Closed djcopley closed 10 months ago

djcopley commented 11 months ago

Adding a pyproject.toml with a build backend is the essential first step in modernizing a Python project, as it sets the foundation for utilizing PEP 517 and PEP 518 standards, enabling improved packaging, dependency management, and compatibility with modern build tools, as detailed in the packaging guide: https://packaging.python.org/en/latest/guides/modernize-setup-py-project/#where-to-start.

This update facilitates building and installation using the following recommended commands:

Deprecated Recommendation
python setup.py install python -m pip install .
python setup.py develop python -m pip install --editable .
python setup.py sdist python -m build
python setup.py bdist_wheel python -m build
olofk commented 11 months ago

Thanks! I've been meaning to look into modern Python packaging best practices, but never found the time. You say this is the first step. Is the goal to eventually get rid of setup.py or will it live side-by-side with the toml file in the future?

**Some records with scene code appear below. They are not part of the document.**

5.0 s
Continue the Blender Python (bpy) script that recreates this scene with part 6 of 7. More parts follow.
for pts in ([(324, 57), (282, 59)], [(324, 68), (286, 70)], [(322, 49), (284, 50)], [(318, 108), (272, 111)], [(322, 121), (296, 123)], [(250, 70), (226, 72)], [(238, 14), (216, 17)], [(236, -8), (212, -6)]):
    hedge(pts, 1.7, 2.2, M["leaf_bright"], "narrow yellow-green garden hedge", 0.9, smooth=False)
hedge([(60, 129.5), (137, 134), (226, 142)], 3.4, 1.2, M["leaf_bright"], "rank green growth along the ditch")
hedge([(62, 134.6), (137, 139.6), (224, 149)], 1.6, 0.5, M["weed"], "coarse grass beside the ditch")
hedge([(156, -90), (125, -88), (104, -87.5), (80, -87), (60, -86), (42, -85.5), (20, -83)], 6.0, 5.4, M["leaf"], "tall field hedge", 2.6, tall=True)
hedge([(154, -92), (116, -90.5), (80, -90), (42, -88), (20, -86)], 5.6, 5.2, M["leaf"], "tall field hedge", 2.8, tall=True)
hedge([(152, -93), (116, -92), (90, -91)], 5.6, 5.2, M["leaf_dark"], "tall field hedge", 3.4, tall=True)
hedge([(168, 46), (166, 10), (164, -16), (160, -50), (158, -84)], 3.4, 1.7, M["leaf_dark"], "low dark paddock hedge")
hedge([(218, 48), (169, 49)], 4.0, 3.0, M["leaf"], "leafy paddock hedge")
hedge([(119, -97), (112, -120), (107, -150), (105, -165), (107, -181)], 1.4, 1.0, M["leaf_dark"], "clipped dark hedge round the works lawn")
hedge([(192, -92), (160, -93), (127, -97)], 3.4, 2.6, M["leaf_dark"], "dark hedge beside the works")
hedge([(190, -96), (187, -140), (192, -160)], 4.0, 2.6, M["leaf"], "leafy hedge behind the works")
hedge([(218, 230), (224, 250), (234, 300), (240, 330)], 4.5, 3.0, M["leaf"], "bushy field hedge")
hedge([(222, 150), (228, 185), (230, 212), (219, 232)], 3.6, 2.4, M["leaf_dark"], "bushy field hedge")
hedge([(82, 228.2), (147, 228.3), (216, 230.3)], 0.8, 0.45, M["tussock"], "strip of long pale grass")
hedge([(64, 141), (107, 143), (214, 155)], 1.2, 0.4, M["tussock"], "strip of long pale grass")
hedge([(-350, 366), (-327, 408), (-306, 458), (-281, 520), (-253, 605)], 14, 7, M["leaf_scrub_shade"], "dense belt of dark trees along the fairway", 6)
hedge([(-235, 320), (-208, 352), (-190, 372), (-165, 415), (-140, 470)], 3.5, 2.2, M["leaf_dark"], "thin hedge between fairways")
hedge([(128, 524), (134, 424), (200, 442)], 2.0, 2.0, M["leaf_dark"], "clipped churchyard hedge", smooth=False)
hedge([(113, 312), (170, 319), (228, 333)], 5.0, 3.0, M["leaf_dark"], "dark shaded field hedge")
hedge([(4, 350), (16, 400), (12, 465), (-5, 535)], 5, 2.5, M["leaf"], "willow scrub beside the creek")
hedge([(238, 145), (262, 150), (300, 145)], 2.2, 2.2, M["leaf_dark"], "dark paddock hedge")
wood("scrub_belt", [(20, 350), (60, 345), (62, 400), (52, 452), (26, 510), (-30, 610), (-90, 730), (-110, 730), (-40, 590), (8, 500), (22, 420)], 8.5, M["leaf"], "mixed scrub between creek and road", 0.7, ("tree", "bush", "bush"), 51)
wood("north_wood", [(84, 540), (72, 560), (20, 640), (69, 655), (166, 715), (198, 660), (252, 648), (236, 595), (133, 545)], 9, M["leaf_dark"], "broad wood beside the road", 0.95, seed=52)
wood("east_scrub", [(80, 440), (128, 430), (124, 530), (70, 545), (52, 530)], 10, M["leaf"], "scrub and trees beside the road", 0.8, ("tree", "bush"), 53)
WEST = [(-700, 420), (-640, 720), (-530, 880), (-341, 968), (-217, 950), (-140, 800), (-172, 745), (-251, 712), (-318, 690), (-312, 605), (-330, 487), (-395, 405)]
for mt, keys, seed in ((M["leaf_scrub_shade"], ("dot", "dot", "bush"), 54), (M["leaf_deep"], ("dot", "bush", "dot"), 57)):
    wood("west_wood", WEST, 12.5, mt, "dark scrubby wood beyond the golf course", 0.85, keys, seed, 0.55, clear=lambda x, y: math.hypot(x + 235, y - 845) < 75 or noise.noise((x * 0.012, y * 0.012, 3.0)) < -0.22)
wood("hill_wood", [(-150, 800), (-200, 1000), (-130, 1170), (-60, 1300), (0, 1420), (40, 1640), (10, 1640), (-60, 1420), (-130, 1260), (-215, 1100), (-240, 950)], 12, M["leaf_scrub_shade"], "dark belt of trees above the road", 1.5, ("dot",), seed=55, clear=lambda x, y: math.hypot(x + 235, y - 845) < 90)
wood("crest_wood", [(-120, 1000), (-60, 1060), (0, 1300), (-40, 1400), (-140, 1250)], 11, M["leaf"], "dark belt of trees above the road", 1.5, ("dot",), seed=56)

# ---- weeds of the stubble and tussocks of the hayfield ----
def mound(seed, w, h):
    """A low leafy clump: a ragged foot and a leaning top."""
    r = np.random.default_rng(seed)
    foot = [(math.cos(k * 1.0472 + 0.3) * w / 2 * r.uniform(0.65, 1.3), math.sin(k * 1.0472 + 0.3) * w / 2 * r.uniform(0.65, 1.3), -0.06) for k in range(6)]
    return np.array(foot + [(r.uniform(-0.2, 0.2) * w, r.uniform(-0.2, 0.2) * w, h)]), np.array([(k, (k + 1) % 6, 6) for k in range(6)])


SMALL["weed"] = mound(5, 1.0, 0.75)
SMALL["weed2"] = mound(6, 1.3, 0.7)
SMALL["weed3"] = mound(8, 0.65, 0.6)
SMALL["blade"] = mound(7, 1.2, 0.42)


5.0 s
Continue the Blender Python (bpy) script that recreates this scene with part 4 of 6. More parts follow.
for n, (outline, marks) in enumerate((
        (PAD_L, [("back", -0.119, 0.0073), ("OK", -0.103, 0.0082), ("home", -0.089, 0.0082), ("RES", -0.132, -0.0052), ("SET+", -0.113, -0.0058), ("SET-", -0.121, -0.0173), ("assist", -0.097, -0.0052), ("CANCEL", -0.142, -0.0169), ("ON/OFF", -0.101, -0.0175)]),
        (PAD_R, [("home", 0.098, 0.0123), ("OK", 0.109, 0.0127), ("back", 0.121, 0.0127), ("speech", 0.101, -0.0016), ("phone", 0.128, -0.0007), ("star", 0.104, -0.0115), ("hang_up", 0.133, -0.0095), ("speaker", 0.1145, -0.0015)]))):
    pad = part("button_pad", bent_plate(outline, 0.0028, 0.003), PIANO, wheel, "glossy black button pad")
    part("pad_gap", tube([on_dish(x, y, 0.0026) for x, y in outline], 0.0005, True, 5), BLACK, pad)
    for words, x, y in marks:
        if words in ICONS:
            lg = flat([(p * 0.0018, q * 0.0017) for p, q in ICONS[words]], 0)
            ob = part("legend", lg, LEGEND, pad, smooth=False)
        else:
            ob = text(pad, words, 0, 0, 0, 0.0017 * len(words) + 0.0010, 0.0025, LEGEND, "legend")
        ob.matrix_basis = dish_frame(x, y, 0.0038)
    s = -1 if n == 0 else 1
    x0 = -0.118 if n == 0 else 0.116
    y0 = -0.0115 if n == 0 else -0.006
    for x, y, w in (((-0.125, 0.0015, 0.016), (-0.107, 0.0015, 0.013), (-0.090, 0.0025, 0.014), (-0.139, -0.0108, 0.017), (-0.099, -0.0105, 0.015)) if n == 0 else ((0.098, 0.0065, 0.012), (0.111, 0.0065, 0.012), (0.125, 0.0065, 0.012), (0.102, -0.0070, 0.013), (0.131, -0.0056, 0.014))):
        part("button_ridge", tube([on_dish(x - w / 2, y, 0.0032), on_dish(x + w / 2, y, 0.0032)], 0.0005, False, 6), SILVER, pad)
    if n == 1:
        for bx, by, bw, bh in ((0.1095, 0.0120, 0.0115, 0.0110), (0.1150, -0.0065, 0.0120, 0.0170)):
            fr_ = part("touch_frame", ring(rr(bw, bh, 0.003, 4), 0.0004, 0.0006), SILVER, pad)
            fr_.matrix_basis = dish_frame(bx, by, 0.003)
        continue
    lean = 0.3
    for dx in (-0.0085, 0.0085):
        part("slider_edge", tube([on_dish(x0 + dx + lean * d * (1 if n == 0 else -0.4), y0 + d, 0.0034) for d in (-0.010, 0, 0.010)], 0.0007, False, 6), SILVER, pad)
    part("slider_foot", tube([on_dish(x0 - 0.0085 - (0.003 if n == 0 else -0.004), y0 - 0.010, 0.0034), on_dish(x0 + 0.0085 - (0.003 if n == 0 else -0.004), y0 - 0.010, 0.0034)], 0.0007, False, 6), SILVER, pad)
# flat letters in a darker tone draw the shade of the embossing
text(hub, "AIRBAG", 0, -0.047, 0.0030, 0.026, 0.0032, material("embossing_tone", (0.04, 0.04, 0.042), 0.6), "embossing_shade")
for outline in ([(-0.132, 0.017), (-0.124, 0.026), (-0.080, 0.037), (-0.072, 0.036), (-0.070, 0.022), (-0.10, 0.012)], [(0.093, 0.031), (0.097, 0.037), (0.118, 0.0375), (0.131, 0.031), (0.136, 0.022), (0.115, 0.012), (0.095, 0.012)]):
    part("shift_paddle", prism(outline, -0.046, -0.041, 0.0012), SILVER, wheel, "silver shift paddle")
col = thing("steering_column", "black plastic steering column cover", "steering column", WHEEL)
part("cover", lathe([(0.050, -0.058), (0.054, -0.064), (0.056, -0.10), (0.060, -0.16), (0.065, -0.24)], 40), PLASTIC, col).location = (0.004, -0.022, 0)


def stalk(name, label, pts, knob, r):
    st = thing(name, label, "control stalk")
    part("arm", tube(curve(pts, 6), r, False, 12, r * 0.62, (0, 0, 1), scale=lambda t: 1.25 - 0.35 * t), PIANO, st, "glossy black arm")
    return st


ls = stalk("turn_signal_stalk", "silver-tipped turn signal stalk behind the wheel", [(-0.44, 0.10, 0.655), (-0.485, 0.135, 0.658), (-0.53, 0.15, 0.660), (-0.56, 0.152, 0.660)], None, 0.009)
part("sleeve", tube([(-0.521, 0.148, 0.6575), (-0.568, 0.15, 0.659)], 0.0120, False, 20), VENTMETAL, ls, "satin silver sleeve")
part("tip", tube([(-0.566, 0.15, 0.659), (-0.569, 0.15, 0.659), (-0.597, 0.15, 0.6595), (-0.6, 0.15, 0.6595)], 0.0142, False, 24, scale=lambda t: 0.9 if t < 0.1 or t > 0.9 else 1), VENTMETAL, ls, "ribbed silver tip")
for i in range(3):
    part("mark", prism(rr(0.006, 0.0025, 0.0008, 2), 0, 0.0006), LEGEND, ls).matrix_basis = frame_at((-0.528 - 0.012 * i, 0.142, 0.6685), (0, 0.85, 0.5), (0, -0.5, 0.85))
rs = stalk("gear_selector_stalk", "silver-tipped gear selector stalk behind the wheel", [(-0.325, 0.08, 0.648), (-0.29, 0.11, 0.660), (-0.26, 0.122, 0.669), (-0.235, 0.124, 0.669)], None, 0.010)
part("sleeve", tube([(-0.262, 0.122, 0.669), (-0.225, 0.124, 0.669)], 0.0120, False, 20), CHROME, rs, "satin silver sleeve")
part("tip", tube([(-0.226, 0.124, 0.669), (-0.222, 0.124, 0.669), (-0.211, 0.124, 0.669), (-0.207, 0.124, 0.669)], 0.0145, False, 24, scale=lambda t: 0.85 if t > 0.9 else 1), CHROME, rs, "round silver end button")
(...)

djcopley commented 11 months ago

Great question! Either option works, really. The new packaging standards aim to separate the front end from the backend in building. This change effectively achieves that goal. Currently, using setuptools as a backend with a setup.py is not deprecated. The only notable drawback, in my opinion, is that people can still execute the command python setup.py COMMAND, which is deprecated.

That being said, fusesoc's setup.py is pretty straightforward and could be replaced entirely with a pyproject.toml super easily. I think it would probably be worthwhile at some point in the near future, given that this seems to be the way that all python packaging is going.

If you agree, I can rewrite the setup.py as a pyproject.toml in this or a follow-up PR.

olofk commented 10 months ago

Sounds like a nice simplification if we can get rid of setup.py completely in this case. Only thing to be aware of is to make sure it still works with older Python versions down to 3.6.

I'm pulling this in now and we can do the rest as follow-up PR. Thank you for your contributions!